>>>>
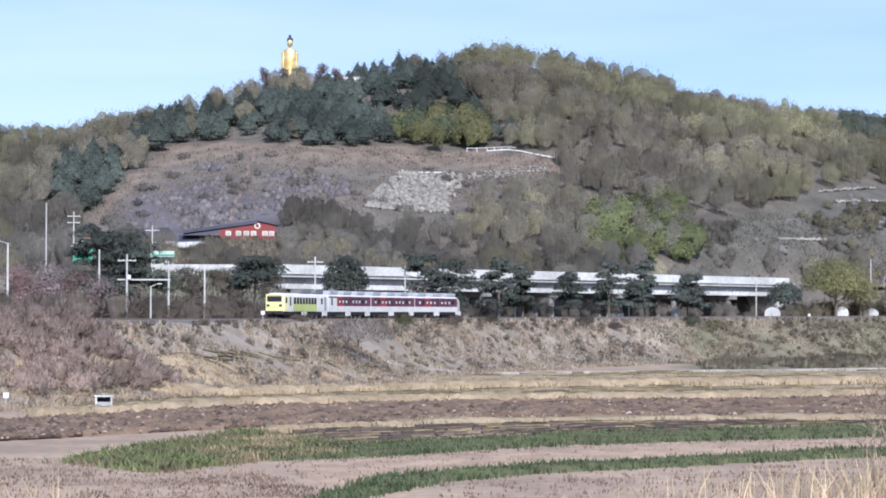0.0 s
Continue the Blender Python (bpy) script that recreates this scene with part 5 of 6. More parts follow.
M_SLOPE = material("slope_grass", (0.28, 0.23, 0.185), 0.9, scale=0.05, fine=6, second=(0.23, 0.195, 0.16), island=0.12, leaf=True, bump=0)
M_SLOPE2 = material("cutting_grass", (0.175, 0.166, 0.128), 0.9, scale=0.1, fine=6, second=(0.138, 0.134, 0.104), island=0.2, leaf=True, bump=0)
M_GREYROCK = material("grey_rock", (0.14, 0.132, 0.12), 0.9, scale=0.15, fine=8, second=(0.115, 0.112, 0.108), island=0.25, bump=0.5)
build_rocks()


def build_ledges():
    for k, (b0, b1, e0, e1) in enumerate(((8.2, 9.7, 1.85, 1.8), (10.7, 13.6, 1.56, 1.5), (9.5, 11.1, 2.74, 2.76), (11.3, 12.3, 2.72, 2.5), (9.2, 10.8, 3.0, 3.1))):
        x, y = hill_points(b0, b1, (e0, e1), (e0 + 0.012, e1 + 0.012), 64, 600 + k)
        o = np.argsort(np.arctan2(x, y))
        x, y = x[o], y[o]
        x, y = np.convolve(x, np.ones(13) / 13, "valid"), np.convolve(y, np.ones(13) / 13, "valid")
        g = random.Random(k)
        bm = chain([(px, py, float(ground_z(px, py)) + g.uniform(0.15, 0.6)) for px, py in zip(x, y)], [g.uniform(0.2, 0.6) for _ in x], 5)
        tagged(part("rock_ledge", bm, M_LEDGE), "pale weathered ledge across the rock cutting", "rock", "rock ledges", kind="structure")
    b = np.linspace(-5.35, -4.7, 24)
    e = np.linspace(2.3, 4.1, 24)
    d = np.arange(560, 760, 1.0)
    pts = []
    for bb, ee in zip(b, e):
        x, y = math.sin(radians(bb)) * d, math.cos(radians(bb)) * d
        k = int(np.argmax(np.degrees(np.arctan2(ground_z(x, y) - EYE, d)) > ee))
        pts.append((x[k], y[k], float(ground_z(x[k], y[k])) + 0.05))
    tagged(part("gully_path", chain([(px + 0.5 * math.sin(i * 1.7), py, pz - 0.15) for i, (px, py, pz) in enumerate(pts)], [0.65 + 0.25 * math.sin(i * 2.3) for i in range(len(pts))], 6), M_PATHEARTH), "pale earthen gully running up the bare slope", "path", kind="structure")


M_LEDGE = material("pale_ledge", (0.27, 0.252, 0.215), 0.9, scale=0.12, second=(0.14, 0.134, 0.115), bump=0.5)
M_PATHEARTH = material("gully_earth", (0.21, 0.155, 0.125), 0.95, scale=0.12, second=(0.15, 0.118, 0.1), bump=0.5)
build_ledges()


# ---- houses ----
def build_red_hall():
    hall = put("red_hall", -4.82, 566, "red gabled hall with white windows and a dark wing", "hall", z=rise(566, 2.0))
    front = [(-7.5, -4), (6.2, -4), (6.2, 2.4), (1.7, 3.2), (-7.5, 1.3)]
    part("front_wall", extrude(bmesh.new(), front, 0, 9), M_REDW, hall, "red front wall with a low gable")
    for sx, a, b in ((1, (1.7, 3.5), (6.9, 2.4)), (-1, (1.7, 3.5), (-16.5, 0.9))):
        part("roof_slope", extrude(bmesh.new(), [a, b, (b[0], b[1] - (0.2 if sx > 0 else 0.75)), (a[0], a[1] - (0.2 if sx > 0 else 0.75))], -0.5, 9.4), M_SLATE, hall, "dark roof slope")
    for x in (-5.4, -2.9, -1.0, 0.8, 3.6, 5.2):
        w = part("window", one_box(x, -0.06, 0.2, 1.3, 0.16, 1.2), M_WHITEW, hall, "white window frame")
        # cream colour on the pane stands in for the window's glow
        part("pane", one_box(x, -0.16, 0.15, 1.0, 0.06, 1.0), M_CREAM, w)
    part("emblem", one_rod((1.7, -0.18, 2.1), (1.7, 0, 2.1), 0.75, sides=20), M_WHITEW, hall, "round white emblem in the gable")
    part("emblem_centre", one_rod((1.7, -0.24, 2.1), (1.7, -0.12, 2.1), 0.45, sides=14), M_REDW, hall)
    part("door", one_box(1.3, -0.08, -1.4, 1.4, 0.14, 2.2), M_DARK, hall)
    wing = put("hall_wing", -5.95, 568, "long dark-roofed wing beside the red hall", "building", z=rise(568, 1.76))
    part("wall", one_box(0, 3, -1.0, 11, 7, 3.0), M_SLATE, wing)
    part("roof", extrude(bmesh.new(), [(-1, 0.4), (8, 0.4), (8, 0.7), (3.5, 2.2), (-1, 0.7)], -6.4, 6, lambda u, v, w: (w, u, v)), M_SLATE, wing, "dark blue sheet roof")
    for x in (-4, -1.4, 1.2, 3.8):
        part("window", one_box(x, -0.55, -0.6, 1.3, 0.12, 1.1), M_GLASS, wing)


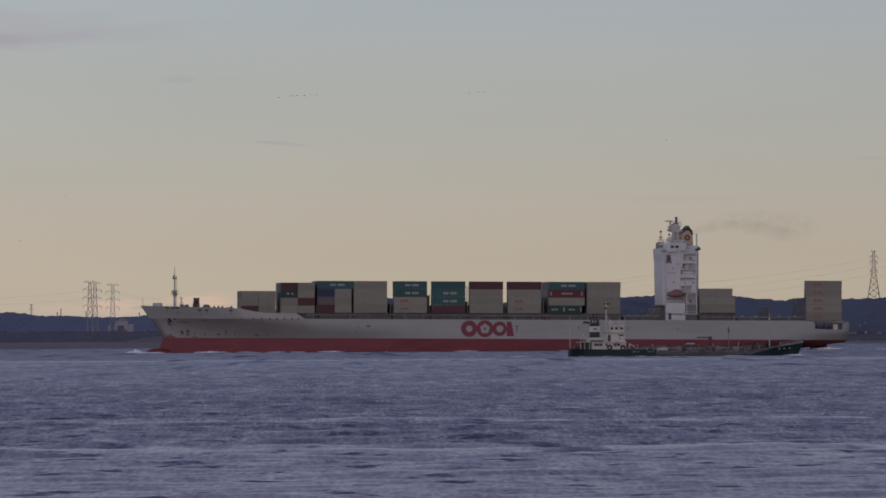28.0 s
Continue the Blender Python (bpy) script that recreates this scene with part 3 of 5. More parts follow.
<<<<
Written exercise:
Except for the pictures, reproduce every line exactly.

Finished answer:
0.0 s
Continue the Blender Python (bpy) script that recreates this scene with part 5 of 6. More parts follow.
M_SLOPE = material("slope_grass", (0.28, 0.23, 0.185), 0.9, scale=0.05, fine=6, second=(0.23, 0.195, 0.16), island=0.12, leaf=True, bump=0)
M_SLOPE2 = material("cutting_grass", (0.175, 0.166, 0.128), 0.9, scale=0.1, fine=6, second=(0.138, 0.134, 0.104), island=0.2, leaf=True, bump=0)
M_GREYROCK = material("grey_rock", (0.14, 0.132, 0.12), 0.9, scale=0.15, fine=8, second=(0.115, 0.112, 0.108), island=0.25, bump=0.5)
build_rocks()


def build_ledges():
    for k, (b0, b1, e0, e1) in enumerate(((8.2, 9.7, 1.85, 1.8), (10.7, 13.6, 1.56, 1.5), (9.5, 11.1, 2.74, 2.76), (11.3, 12.3, 2.72, 2.5), (9.2, 10.8, 3.0, 3.1))):
        x, y = hill_points(b0, b1, (e0, e1), (e0 + 0.012, e1 + 0.012), 64, 600 + k)
        o = np.argsort(np.arctan2(x, y))
        x, y = x[o], y[o]
        x, y = np.convolve(x, np.ones(13) / 13, "valid"), np.convolve(y, np.ones(13) / 13, "valid")
        g = random.Random(k)
        bm = chain([(px, py, float(ground_z(px, py)) + g.uniform(0.15, 0.6)) for px, py in zip(x, y)], [g.uniform(0.2, 0.6) for _ in x], 5)
        tagged(part("rock_ledge", bm, M_LEDGE), "pale weathered ledge across the rock cutting", "rock", "rock ledges", kind="structure")
    b = np.linspace(-5.35, -4.7, 24)
    e = np.linspace(2.3, 4.1, 24)
    d = np.arange(560, 760, 1.0)
    pts = []
    for bb, ee in zip(b, e):
        x, y = math.sin(radians(bb)) * d, math.cos(radians(bb)) * d
        k = int(np.argmax(np.degrees(np.arctan2(ground_z(x, y) - EYE, d)) > ee))
        pts.append((x[k], y[k], float(ground_z(x[k], y[k])) + 0.05))
    tagged(part("gully_path", chain([(px + 0.5 * math.sin(i * 1.7), py, pz - 0.15) for i, (px, py, pz) in enumerate(pts)], [0.65 + 0.25 * math.sin(i * 2.3) for i in range(len(pts))], 6), M_PATHEARTH), "pale earthen gully running up the bare slope", "path", kind="structure")


M_LEDGE = material("pale_ledge", (0.27, 0.252, 0.215), 0.9, scale=0.12, second=(0.14, 0.134, 0.115), bump=0.5)
M_PATHEARTH = material("gully_earth", (0.21, 0.155, 0.125), 0.95, scale=0.12, second=(0.15, 0.118, 0.1), bump=0.5)
build_ledges()


# ---- houses ----
def build_red_hall():
    hall = put("red_hall", -4.82, 566, "red gabled hall with white windows and a dark wing", "hall", z=rise(566, 2.0))
    front = [(-7.5, -4), (6.2, -4), (6.2, 2.4), (1.7, 3.2), (-7.5, 1.3)]
    part("front_wall", extrude(bmesh.new(), front, 0, 9), M_REDW, hall, "red front wall with a low gable")
    for sx, a, b in ((1, (1.7, 3.5), (6.9, 2.4)), (-1, (1.7, 3.5), (-16.5, 0.9))):
        part("roof_slope", extrude(bmesh.new(), [a, b, (b[0], b[1] - (0.2 if sx > 0 else 0.75)), (a[0], a[1] - (0.2 if sx > 0 else 0.75))], -0.5, 9.4), M_SLATE, hall, "dark roof slope")
    for x in (-5.4, -2.9, -1.0, 0.8, 3.6, 5.2):
        w = part("window", one_box(x, -0.06, 0.2, 1.3, 0.16, 1.2), M_WHITEW, hall, "white window frame")
        # cream colour on the pane stands in for the window's glow
        part("pane", one_box(x, -0.16, 0.15, 1.0, 0.06, 1.0), M_CREAM, w)
    part("emblem", one_rod((1.7, -0.18, 2.1), (1.7, 0, 2.1), 0.75, sides=20), M_WHITEW, hall, "round white emblem in the gable")
    part("emblem_centre", one_rod((1.7, -0.24, 2.1), (1.7, -0.12, 2.1), 0.45, sides=14), M_REDW, hall)
    part("door", one_box(1.3, -0.08, -1.4, 1.4, 0.14, 2.2), M_DARK, hall)
    wing = put("hall_wing", -5.95, 568, "long dark-roofed wing beside the red hall", "building", z=rise(568, 1.76))
    part("wall", one_box(0, 3, -1.0, 11, 7, 3.0), M_SLATE, wing)
    part("roof", extrude(bmesh.new(), [(-1, 0.4), (8, 0.4), (8, 0.7), (3.5, 2.2), (-1, 0.7)], -6.4, 6, lambda u, v, w: (w, u, v)), M_SLATE, wing, "dark blue sheet roof")
    for x in (-4, -1.4, 1.2, 3.8):
        part("window", one_box(x, -0.55, -0.6, 1.3, 0.12, 1.1), M_GLASS, wing)


28.0 s
Continue the Blender Python (bpy) script that recreates this scene with part 3 of 5. More parts follow.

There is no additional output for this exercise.